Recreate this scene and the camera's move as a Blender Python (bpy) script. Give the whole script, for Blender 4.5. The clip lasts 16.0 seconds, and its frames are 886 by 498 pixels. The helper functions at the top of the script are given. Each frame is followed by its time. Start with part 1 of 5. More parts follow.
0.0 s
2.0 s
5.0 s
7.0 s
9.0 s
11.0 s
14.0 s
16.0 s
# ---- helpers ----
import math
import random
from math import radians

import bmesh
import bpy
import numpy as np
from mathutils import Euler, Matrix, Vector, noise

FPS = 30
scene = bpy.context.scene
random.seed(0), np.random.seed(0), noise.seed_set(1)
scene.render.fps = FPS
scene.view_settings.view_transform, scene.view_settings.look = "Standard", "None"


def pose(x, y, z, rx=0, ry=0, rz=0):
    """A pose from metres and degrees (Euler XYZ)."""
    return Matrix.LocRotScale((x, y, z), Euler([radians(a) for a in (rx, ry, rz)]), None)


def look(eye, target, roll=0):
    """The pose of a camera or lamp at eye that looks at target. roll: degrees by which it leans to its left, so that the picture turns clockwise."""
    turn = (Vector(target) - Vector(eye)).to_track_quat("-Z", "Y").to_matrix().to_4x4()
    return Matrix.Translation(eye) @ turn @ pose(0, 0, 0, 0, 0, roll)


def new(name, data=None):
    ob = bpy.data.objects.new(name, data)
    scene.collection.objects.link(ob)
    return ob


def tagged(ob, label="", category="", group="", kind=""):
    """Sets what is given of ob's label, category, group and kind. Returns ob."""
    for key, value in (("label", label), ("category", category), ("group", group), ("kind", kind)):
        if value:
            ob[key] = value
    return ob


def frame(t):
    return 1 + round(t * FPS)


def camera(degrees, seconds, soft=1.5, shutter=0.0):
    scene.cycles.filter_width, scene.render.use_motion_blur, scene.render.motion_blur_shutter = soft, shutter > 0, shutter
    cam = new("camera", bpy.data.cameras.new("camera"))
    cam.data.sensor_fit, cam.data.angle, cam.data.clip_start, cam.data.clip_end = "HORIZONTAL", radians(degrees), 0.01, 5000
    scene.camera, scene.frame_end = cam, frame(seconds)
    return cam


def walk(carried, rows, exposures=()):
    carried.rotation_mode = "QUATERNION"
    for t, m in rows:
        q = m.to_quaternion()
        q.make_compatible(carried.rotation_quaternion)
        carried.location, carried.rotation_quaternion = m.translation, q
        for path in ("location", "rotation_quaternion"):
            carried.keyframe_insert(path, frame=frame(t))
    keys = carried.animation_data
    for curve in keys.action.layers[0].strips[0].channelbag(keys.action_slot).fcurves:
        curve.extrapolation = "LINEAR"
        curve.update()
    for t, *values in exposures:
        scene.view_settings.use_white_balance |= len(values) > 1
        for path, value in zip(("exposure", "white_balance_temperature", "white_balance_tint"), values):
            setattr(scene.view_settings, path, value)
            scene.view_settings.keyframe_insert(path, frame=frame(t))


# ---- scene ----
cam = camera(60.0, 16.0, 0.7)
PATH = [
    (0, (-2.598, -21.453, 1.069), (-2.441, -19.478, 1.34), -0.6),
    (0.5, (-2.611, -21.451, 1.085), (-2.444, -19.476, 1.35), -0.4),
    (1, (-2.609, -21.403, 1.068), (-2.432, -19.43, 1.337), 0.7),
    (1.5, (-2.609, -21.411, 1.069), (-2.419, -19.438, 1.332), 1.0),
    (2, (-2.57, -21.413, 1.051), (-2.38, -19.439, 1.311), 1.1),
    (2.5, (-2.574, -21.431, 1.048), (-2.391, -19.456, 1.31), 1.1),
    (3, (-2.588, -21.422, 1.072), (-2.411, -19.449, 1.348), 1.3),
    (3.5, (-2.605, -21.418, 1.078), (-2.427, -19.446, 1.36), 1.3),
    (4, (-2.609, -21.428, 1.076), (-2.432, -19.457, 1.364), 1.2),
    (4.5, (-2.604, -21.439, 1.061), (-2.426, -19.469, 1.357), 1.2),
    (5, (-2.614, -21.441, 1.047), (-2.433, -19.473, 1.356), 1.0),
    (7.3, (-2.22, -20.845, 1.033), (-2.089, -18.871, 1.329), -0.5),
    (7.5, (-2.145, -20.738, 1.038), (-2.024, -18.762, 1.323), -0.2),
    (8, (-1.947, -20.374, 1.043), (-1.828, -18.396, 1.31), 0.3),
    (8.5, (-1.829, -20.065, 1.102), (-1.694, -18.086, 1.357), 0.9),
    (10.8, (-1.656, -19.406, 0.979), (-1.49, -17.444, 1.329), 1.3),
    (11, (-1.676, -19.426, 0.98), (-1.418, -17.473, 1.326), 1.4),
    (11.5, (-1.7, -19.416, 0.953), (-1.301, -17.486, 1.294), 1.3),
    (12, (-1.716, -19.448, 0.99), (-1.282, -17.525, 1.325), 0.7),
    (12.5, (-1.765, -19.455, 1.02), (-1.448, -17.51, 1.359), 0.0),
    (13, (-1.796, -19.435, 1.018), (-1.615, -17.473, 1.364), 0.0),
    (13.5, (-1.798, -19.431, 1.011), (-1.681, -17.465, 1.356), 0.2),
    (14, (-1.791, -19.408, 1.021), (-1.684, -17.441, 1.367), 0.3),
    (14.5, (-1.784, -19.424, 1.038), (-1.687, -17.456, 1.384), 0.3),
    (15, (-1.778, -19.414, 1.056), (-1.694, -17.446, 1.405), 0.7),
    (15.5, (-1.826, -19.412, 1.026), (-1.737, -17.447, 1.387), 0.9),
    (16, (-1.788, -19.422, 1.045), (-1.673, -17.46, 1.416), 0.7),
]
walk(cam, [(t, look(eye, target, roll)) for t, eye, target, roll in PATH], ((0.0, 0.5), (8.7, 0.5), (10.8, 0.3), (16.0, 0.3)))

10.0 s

===

__INSTRUCTION__: Write out the full listing exactly as given.

__SOLUTION TO THE EXERCISE__:
Recreate this scene and the camera's move as a Blender Python (bpy) script. Give the whole script, for Blender 4.5. The clip lasts 16.0 seconds, and its frames are 886 by 498 pixels. The helper functions at the top of the script are given. Each frame is followed by its time. Start with part 1 of 5. More parts follow.
0.0 s
2.0 s
5.0 s
7.0 s
9.0 s
11.0 s
14.0 s
16.0 s
# ---- helpers ----
import math
import random
from math import radians

import bmesh
import bpy
import numpy as np
from mathutils import Euler, Matrix, Vector, noise

FPS = 30
scene = bpy.context.scene
random.seed(0), np.random.seed(0), noise.seed_set(1)
scene.render.fps = FPS
scene.view_settings.view_transform, scene.view_settings.look = "Standard", "None"


def pose(x, y, z, rx=0, ry=0, rz=0):
    """A pose from metres and degrees (Euler XYZ)."""
    return Matrix.LocRotScale((x, y, z), Euler([radians(a) for a in (rx, ry, rz)]), None)


def look(eye, target, roll=0):
    """The pose of a camera or lamp at eye that looks at target. roll: degrees by which it leans to its left, so that the picture turns clockwise."""
    turn = (Vector(target) - Vector(eye)).to_track_quat("-Z", "Y").to_matrix().to_4x4()
    return Matrix.Translation(eye) @ turn @ pose(0, 0, 0, 0, 0, roll)


def new(name, data=None):
    ob = bpy.data.objects.new(name, data)
    scene.collection.objects.link(ob)
    return ob


def tagged(ob, label="", category="", group="", kind=""):
    """Sets what is given of ob's label, category, group and kind. Returns ob."""
    for key, value in (("label", label), ("category", category), ("group", group), ("kind", kind)):
        if value:
            ob[key] = value
    return ob


def frame(t):
    return 1 + round(t * FPS)


def camera(degrees, seconds, soft=1.5, shutter=0.0):
    scene.cycles.filter_width, scene.render.use_motion_blur, scene.render.motion_blur_shutter = soft, shutter > 0, shutter
    cam = new("camera", bpy.data.cameras.new("camera"))
    cam.data.sensor_fit, cam.data.angle, cam.data.clip_start, cam.data.clip_end = "HORIZONTAL", radians(degrees), 0.01, 5000
    scene.camera, scene.frame_end = cam, frame(seconds)
    return cam


def walk(carried, rows, exposures=()):
    carried.rotation_mode = "QUATERNION"
    for t, m in rows:
        q = m.to_quaternion()
        q.make_compatible(carried.rotation_quaternion)
        carried.location, carried.rotation_quaternion = m.translation, q
        for path in ("location", "rotation_quaternion"):
            carried.keyframe_insert(path, frame=frame(t))
    keys = carried.animation_data
    for curve in keys.action.layers[0].strips[0].channelbag(keys.action_slot).fcurves:
        curve.extrapolation = "LINEAR"
        curve.update()
    for t, *values in exposures:
        scene.view_settings.use_white_balance |= len(values) > 1
        for path, value in zip(("exposure", "white_balance_temperature", "white_balance_tint"), values):
            setattr(scene.view_settings, path, value)
            scene.view_settings.keyframe_insert(path, frame=frame(t))


# ---- scene ----
cam = camera(60.0, 16.0, 0.7)
PATH = [
    (0, (-2.598, -21.453, 1.069), (-2.441, -19.478, 1.34), -0.6),
    (0.5, (-2.611, -21.451, 1.085), (-2.444, -19.476, 1.35), -0.4),
    (1, (-2.609, -21.403, 1.068), (-2.432, -19.43, 1.337), 0.7),
    (1.5, (-2.609, -21.411, 1.069), (-2.419, -19.438, 1.332), 1.0),
    (2, (-2.57, -21.413, 1.051), (-2.38, -19.439, 1.311), 1.1),
    (2.5, (-2.574, -21.431, 1.048), (-2.391, -19.456, 1.31), 1.1),
    (3, (-2.588, -21.422, 1.072), (-2.411, -19.449, 1.348), 1.3),
    (3.5, (-2.605, -21.418, 1.078), (-2.427, -19.446, 1.36), 1.3),
    (4, (-2.609, -21.428, 1.076), (-2.432, -19.457, 1.364), 1.2),
    (4.5, (-2.604, -21.439, 1.061), (-2.426, -19.469, 1.357), 1.2),
    (5, (-2.614, -21.441, 1.047), (-2.433, -19.473, 1.356), 1.0),
    (7.3, (-2.22, -20.845, 1.033), (-2.089, -18.871, 1.329), -0.5),
    (7.5, (-2.145, -20.738, 1.038), (-2.024, -18.762, 1.323), -0.2),
    (8, (-1.947, -20.374, 1.043), (-1.828, -18.396, 1.31), 0.3),
    (8.5, (-1.829, -20.065, 1.102), (-1.694, -18.086, 1.357), 0.9),
    (10.8, (-1.656, -19.406, 0.979), (-1.49, -17.444, 1.329), 1.3),
    (11, (-1.676, -19.426, 0.98), (-1.418, -17.473, 1.326), 1.4),
    (11.5, (-1.7, -19.416, 0.953), (-1.301, -17.486, 1.294), 1.3),
    (12, (-1.716, -19.448, 0.99), (-1.282, -17.525, 1.325), 0.7),
    (12.5, (-1.765, -19.455, 1.02), (-1.448, -17.51, 1.359), 0.0),
    (13, (-1.796, -19.435, 1.018), (-1.615, -17.473, 1.364), 0.0),
    (13.5, (-1.798, -19.431, 1.011), (-1.681, -17.465, 1.356), 0.2),
    (14, (-1.791, -19.408, 1.021), (-1.684, -17.441, 1.367), 0.3),
    (14.5, (-1.784, -19.424, 1.038), (-1.687, -17.456, 1.384), 0.3),
    (15, (-1.778, -19.414, 1.056), (-1.694, -17.446, 1.405), 0.7),
    (15.5, (-1.826, -19.412, 1.026), (-1.737, -17.447, 1.387), 0.9),
    (16, (-1.788, -19.422, 1.045), (-1.673, -17.46, 1.416), 0.7),
]
walk(cam, [(t, look(eye, target, roll)) for t, eye, target, roll in PATH], ((0.0, 0.5), (8.7, 0.5), (10.8, 0.3), (16.0, 0.3)))

10.0 s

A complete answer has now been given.